The Potter’s Wheel of Leadership

Listen to your language. It points to the future.

Habits of speech are the potter’s wheel of leadership. Both you and your organization are formed by the language you repeat.

Choose your language before it forms your future.

In order to lead, you must lead your personal habits of speech.

habits of speech are the potter's wheel of leadership.png

Reflection:

Reflect on your language. 

  1. Do you feel optimistic?
  2. Would you like to hang around with you?
  3. Are you powerful or helpless?

Language is a leading indicator.

Intentional focus:

The words you say point the way. 

Choose the focus of your words:

  1. Vision or history.
  2. Opportunity or adversity.
  3. Solutions or problems.
  4. Success or failure.
  5. Strength or weakness.
  6. Likes or dislikes.
  7. Honor or dishonor.
  8. Happiness or unhappiness.
  9. Beauty or ugliness.
  10. Excellence or average.

I’m not suggesting you ignore problems or negative topics. I am saying that successful leaders spend more time talking about solutions than problems, for example.

Successful leaders create common language.

Shared direction:

Habits of speech create environments and establish direction. Direction determines destination.

Shared direction requires shared language.

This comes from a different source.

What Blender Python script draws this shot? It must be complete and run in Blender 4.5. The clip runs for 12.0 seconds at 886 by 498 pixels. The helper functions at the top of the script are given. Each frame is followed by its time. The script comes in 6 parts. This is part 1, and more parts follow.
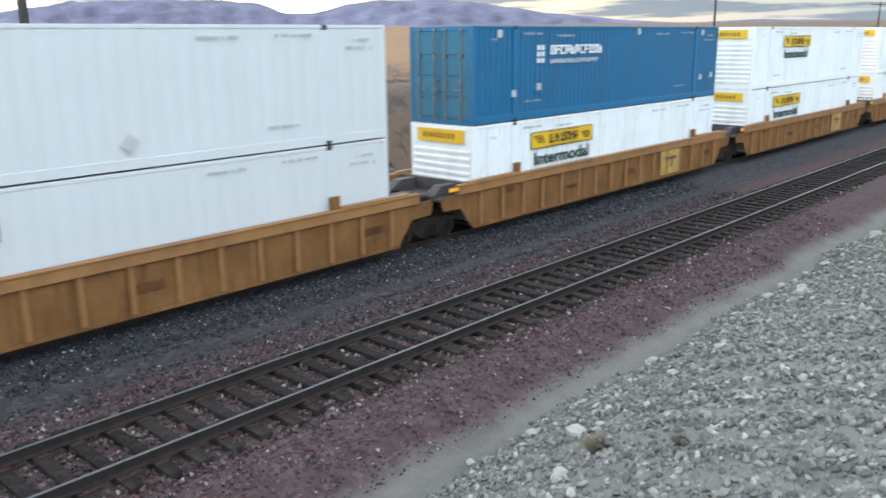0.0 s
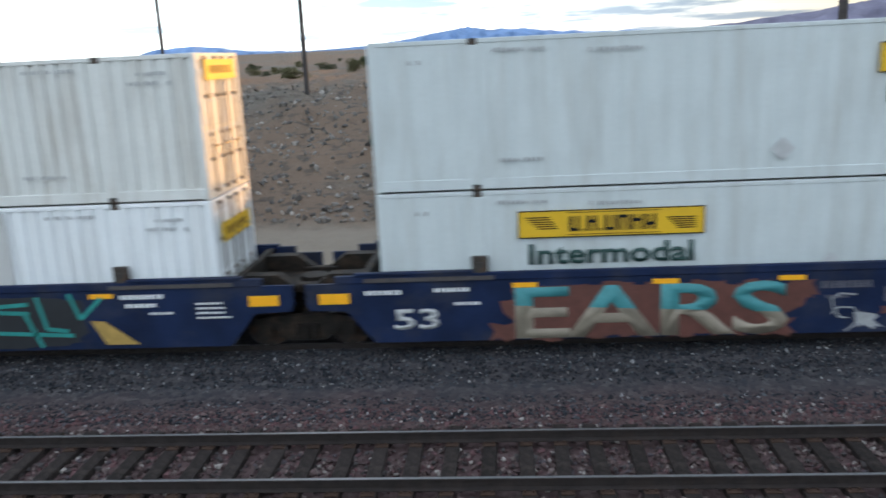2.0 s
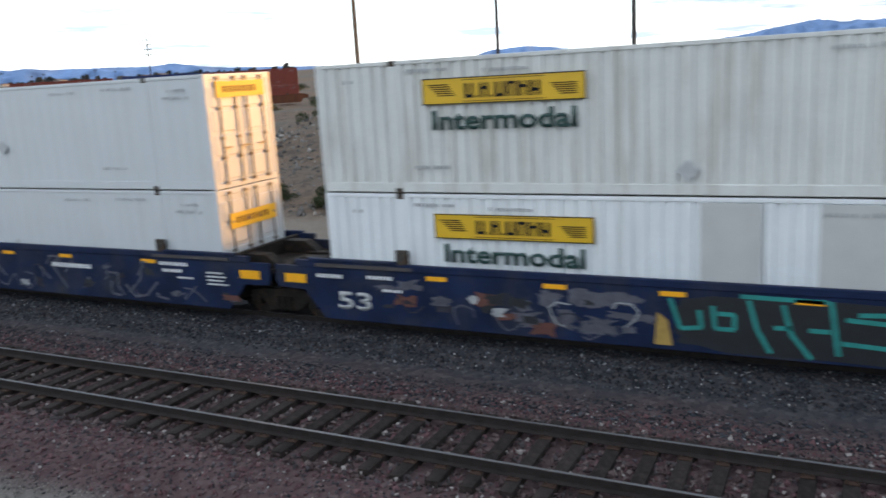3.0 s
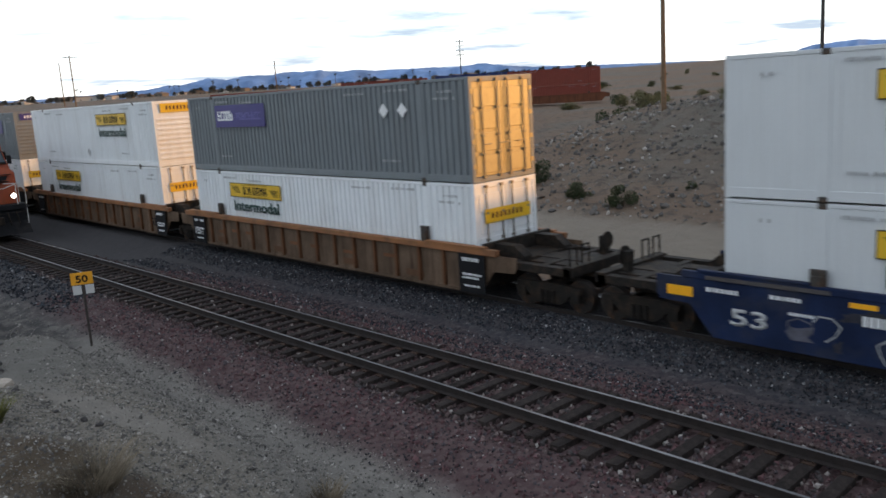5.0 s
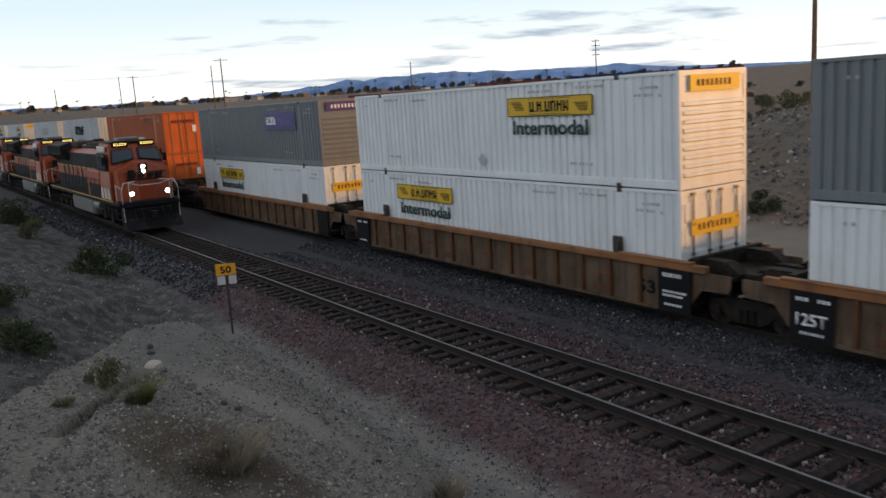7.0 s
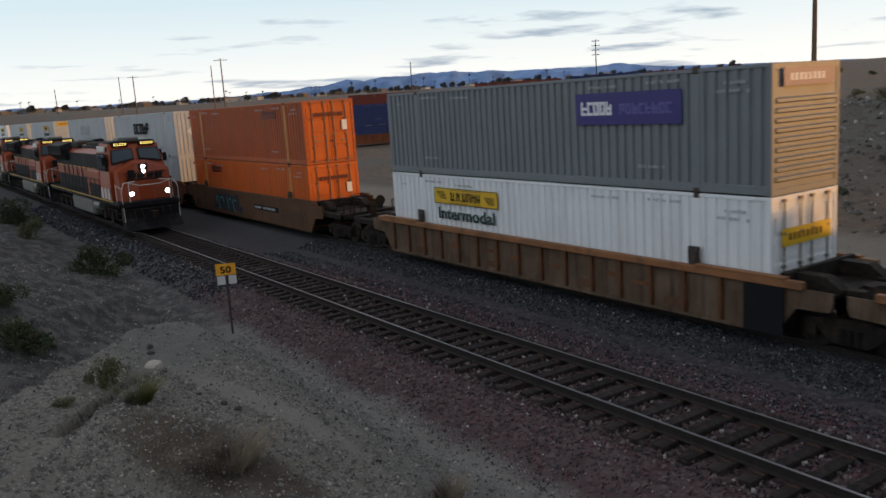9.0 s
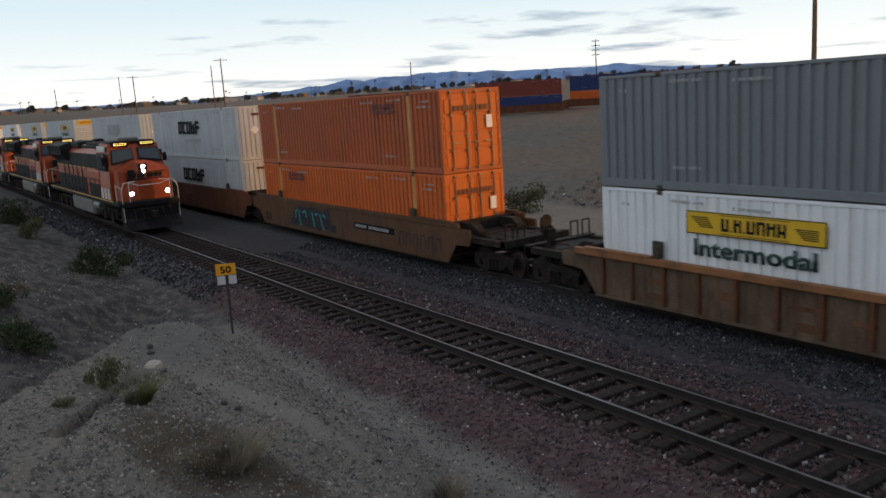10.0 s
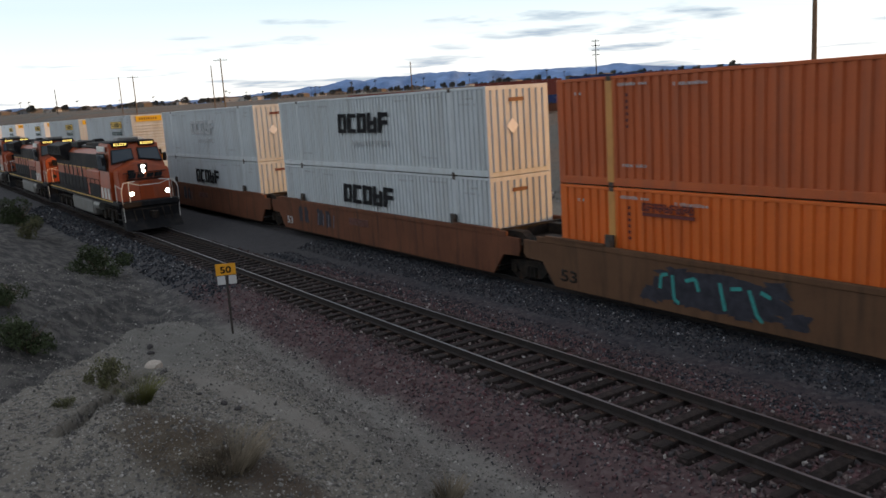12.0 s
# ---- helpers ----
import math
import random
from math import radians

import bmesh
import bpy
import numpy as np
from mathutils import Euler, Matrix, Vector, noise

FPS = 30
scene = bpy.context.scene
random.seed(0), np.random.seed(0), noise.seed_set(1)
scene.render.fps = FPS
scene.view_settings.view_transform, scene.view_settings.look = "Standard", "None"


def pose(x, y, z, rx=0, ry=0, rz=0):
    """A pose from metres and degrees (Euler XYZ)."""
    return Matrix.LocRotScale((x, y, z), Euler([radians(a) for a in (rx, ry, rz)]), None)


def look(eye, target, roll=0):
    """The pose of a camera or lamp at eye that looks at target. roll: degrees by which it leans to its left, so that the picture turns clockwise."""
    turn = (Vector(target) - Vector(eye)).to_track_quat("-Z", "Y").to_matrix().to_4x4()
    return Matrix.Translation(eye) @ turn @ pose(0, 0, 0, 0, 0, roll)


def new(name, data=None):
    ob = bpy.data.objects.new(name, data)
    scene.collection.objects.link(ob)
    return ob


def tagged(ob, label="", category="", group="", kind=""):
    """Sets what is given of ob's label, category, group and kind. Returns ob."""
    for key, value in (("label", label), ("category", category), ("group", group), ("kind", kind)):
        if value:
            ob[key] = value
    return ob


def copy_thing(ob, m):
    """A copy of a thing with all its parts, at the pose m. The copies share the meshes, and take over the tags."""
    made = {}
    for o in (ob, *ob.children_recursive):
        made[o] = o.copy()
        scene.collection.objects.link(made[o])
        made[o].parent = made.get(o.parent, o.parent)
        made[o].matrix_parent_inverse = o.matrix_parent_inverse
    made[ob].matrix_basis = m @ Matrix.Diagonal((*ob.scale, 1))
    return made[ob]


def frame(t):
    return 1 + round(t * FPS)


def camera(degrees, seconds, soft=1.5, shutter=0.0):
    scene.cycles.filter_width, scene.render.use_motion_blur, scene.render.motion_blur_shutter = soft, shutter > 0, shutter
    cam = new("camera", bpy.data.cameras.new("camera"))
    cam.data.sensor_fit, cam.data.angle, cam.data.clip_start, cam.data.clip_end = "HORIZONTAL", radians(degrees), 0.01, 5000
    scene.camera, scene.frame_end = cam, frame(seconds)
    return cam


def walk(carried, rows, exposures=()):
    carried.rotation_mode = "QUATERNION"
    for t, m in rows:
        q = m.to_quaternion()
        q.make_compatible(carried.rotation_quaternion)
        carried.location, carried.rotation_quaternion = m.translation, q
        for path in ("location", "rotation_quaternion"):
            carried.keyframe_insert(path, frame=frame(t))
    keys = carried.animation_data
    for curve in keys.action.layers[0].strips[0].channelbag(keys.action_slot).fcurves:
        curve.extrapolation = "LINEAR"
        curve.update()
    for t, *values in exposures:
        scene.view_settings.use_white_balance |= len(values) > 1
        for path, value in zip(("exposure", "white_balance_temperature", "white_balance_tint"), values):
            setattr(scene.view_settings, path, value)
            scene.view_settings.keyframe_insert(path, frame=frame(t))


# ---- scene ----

7 ways to create shared language:

  1. Explain the power of shared language to all leaders.
  2. Talk about the same things. Choose two or three topics and talk about them all the time. You dilute your leadership when you talk about too many things.
  3. Invite leaders to craft shared language. “How will we talk to our teams?”
  4. Use the same words. It’s not boring. It’s reinforcing.
  5. Ask the same questions. “How are we engaging new people,” for example.
  6. Listen for common language. When you hear it, reward it.
  7. Confront sideways language. “That’s not our focus right now.”

People who talk alike move in the same direction.

Words create environments, set direction, and make people feel they belong.

What ineffective language do you hear leaders using?

How might leaders create shared language?